**TASK PROMPT**. Set down exactly the lines in the records below that run from the line with "5. This part finishes the script." to the line with "len(bed)), M_BALLAST, 14)", inclusive, and nothing more.

**RECORD SET**.
** start **
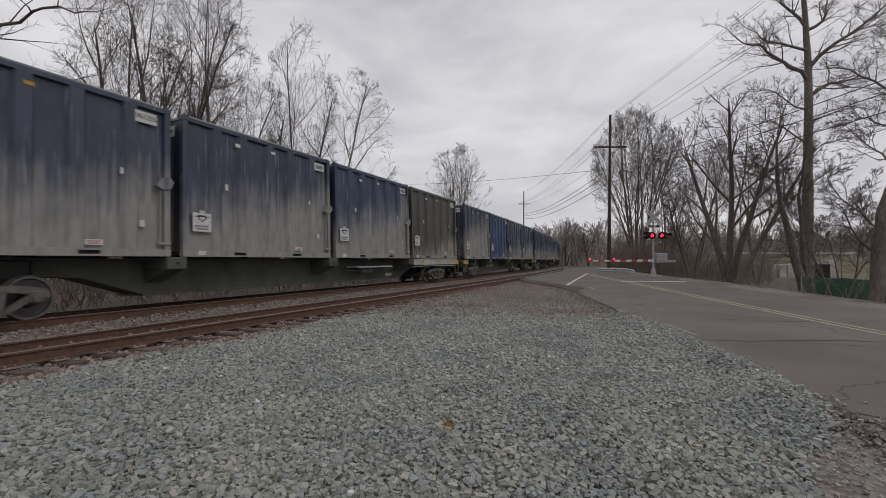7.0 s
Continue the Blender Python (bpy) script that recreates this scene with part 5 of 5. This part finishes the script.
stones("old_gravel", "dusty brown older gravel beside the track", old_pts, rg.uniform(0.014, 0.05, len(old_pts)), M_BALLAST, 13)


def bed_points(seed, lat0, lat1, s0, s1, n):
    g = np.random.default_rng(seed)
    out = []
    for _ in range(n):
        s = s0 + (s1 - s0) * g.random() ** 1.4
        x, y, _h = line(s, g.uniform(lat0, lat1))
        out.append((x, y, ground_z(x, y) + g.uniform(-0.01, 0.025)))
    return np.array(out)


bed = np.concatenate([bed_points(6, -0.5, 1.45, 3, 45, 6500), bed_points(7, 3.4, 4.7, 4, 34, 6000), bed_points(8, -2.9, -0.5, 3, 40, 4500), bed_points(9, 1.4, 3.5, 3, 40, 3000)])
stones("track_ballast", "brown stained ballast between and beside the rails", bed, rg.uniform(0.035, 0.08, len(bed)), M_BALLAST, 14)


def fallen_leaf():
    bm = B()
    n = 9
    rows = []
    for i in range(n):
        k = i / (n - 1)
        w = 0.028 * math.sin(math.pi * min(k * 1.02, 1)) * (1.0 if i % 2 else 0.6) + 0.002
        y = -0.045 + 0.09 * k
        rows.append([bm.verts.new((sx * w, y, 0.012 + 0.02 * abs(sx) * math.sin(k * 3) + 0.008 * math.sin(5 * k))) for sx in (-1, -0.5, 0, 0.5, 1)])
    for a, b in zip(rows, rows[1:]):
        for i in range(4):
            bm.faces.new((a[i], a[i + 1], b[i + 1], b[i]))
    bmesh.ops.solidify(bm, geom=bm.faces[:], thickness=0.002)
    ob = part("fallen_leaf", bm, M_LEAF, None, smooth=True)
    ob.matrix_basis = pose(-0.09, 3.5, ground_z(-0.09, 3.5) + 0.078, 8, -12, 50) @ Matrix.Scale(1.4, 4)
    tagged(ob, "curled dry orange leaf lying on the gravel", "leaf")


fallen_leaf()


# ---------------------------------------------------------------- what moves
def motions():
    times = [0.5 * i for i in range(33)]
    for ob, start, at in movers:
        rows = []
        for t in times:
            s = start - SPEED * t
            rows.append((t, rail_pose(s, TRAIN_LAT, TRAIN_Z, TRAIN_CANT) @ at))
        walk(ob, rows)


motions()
** end **
** start **
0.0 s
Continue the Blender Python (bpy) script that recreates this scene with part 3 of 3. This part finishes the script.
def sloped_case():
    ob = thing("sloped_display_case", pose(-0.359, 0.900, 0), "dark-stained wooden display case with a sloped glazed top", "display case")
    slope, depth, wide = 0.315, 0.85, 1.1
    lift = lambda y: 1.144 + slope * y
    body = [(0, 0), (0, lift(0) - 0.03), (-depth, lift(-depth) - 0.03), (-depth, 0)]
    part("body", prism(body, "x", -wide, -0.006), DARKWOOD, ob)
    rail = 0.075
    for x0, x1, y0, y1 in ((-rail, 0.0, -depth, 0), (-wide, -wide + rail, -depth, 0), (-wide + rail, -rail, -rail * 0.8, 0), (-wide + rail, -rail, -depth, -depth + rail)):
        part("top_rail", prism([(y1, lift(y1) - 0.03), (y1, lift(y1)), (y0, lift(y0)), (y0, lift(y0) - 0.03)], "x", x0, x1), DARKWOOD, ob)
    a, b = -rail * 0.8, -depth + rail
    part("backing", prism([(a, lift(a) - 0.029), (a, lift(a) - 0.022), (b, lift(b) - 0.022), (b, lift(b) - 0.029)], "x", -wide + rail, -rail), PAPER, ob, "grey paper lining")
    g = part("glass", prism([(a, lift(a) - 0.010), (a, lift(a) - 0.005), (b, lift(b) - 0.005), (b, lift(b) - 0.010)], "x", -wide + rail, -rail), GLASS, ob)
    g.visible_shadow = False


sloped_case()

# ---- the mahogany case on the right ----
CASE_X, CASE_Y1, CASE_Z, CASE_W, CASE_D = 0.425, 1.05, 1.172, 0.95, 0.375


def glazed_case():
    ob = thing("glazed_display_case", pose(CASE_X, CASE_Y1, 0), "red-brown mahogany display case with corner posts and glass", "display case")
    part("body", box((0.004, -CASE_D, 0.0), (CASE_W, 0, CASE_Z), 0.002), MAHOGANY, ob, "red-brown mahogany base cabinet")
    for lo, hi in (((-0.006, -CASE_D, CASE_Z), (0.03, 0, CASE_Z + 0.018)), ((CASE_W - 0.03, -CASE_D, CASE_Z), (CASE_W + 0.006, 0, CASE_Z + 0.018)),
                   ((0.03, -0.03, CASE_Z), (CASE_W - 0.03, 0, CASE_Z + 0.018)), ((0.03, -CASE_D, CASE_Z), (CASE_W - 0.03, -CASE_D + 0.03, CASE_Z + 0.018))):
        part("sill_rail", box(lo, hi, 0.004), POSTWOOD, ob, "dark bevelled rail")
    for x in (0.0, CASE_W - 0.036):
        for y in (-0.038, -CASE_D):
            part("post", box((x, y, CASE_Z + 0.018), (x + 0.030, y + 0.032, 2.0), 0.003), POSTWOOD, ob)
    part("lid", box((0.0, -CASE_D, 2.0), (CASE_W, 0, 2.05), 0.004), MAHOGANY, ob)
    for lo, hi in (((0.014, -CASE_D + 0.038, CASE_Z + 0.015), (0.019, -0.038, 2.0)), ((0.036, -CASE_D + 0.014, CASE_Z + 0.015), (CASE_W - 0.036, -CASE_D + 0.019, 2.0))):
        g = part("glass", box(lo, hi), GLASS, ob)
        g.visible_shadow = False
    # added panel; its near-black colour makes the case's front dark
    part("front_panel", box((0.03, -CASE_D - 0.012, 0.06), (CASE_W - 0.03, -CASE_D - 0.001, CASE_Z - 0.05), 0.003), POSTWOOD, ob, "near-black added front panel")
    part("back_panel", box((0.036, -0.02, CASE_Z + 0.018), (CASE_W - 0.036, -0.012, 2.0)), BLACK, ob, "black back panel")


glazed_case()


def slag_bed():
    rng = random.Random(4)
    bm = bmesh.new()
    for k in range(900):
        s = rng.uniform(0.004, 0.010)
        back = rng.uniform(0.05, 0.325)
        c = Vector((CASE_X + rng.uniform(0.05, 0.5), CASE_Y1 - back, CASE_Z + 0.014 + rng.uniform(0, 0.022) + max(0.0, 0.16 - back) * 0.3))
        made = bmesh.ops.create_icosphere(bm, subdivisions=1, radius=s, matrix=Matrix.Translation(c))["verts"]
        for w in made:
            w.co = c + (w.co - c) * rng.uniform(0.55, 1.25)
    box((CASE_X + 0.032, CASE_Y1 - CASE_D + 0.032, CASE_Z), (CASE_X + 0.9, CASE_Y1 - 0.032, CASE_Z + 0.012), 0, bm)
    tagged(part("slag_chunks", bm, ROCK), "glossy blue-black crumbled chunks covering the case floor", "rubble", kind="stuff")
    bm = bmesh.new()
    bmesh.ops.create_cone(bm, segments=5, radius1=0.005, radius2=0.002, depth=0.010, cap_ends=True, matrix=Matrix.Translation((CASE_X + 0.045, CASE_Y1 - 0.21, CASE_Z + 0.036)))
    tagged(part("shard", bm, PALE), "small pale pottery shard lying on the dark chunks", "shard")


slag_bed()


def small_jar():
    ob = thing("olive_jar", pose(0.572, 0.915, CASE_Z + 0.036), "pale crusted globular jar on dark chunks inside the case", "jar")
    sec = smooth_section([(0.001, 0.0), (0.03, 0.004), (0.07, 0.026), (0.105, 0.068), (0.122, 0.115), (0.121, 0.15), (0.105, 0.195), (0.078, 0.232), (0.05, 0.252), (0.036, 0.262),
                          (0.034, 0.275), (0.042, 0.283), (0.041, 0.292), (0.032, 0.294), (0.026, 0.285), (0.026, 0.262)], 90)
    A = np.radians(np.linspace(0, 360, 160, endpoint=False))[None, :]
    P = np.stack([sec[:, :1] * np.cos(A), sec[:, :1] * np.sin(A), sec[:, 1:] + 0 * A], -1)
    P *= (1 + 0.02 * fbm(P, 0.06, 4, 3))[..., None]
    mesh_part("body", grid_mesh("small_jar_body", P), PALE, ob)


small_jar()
** end **
** start **
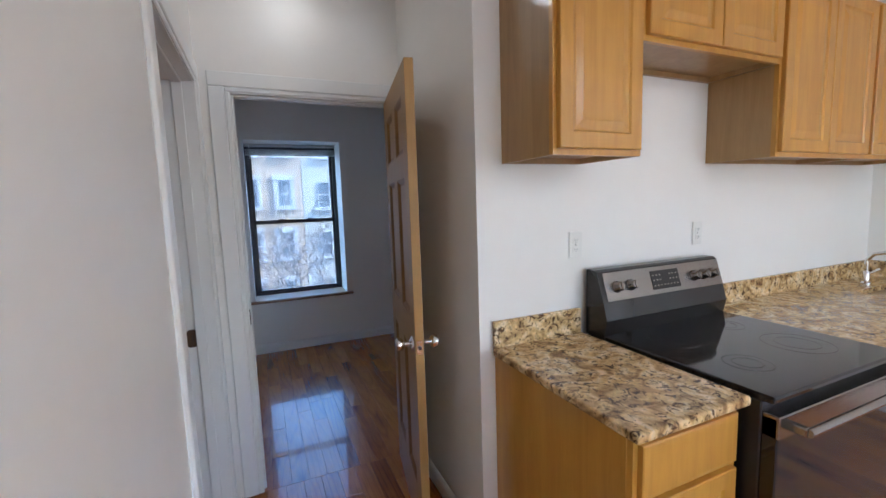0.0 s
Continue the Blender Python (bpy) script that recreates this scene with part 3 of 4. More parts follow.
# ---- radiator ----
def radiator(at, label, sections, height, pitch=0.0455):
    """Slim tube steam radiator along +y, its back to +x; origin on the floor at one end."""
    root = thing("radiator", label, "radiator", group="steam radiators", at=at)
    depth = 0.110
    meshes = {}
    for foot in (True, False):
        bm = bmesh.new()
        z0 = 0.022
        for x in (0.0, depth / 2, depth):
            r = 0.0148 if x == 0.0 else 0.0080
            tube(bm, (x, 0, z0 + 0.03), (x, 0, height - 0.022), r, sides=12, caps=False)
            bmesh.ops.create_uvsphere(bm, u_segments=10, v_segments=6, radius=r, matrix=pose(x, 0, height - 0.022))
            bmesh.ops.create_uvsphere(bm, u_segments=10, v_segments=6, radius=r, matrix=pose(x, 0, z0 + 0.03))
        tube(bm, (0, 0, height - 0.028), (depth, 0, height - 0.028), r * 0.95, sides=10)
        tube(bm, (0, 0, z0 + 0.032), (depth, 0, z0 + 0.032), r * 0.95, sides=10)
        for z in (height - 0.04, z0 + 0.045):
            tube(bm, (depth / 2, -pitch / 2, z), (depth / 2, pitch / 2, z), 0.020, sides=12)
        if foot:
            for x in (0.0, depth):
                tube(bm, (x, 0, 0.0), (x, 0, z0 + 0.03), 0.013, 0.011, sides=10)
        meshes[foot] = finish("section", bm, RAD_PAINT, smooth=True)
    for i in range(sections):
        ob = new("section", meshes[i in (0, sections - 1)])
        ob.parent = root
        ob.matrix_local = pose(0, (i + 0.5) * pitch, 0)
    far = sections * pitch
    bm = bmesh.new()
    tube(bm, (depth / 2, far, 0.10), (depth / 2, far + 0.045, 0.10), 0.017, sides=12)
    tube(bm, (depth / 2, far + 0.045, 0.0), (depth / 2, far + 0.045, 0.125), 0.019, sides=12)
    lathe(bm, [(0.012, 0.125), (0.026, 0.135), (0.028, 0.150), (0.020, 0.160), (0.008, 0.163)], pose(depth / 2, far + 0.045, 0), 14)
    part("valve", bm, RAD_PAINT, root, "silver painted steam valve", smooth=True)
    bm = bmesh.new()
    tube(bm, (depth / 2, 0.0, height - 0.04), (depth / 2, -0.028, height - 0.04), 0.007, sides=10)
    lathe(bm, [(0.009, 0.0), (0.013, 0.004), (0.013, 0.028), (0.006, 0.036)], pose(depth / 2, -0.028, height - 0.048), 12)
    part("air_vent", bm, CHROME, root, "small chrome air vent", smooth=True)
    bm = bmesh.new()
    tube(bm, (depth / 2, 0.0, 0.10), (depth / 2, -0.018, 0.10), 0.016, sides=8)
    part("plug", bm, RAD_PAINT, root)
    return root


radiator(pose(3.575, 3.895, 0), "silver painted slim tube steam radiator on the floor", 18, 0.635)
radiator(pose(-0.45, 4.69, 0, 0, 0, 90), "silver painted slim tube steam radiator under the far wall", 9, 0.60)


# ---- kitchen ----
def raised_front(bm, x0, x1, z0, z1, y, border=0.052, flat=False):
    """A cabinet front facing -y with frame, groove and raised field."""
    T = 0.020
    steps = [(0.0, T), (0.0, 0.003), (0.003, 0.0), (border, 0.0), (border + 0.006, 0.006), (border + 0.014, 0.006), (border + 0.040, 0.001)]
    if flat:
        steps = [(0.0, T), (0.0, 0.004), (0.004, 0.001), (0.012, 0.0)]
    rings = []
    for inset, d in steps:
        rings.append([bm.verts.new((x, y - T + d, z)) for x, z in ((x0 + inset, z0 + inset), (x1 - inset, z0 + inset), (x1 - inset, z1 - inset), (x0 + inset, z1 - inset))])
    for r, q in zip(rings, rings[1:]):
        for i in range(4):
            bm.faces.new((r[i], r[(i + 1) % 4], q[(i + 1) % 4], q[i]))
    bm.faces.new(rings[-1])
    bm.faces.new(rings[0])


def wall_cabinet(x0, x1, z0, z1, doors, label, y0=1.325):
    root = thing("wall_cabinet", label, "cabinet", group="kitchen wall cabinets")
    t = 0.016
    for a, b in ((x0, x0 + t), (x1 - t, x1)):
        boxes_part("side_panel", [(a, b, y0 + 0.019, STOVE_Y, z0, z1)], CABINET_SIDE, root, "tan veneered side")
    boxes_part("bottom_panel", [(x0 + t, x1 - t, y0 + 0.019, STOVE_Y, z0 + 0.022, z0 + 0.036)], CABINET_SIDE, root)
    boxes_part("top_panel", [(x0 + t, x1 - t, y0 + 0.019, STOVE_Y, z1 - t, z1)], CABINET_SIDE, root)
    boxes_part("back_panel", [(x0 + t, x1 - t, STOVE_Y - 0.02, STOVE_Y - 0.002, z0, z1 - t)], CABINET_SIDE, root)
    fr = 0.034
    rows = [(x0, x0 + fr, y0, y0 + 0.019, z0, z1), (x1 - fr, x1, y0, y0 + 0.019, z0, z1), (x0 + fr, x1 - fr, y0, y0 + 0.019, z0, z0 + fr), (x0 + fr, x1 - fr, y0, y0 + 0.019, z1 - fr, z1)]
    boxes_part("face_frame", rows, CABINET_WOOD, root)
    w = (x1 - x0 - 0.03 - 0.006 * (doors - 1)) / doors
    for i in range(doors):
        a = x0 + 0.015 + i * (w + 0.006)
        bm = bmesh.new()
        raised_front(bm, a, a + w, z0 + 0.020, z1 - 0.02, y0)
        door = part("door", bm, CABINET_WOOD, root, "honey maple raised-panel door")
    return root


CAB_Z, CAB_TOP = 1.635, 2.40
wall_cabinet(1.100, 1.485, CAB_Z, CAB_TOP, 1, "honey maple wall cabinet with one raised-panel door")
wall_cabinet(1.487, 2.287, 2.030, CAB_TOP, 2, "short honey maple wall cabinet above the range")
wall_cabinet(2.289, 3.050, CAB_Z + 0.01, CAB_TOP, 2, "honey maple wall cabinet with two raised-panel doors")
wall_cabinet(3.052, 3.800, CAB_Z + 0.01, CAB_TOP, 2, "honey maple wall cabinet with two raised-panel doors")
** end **
**OUTPUT OF THE TASK**.
Continue the Blender Python (bpy) script that recreates this scene with part 5 of 5. This part finishes the script.
stones("old_gravel", "dusty brown older gravel beside the track", old_pts, rg.uniform(0.014, 0.05, len(old_pts)), M_BALLAST, 13)


def bed_points(seed, lat0, lat1, s0, s1, n):
    g = np.random.default_rng(seed)
    out = []
    for _ in range(n):
        s = s0 + (s1 - s0) * g.random() ** 1.4
        x, y, _h = line(s, g.uniform(lat0, lat1))
        out.append((x, y, ground_z(x, y) + g.uniform(-0.01, 0.025)))
    return np.array(out)


bed = np.concatenate([bed_points(6, -0.5, 1.45, 3, 45, 6500), bed_points(7, 3.4, 4.7, 4, 34, 6000), bed_points(8, -2.9, -0.5, 3, 40, 4500), bed_points(9, 1.4, 3.5, 3, 40, 3000)])
stones("track_ballast", "brown stained ballast between and beside the rails", bed, rg.uniform(0.035, 0.08, len(bed)), M_BALLAST, 14)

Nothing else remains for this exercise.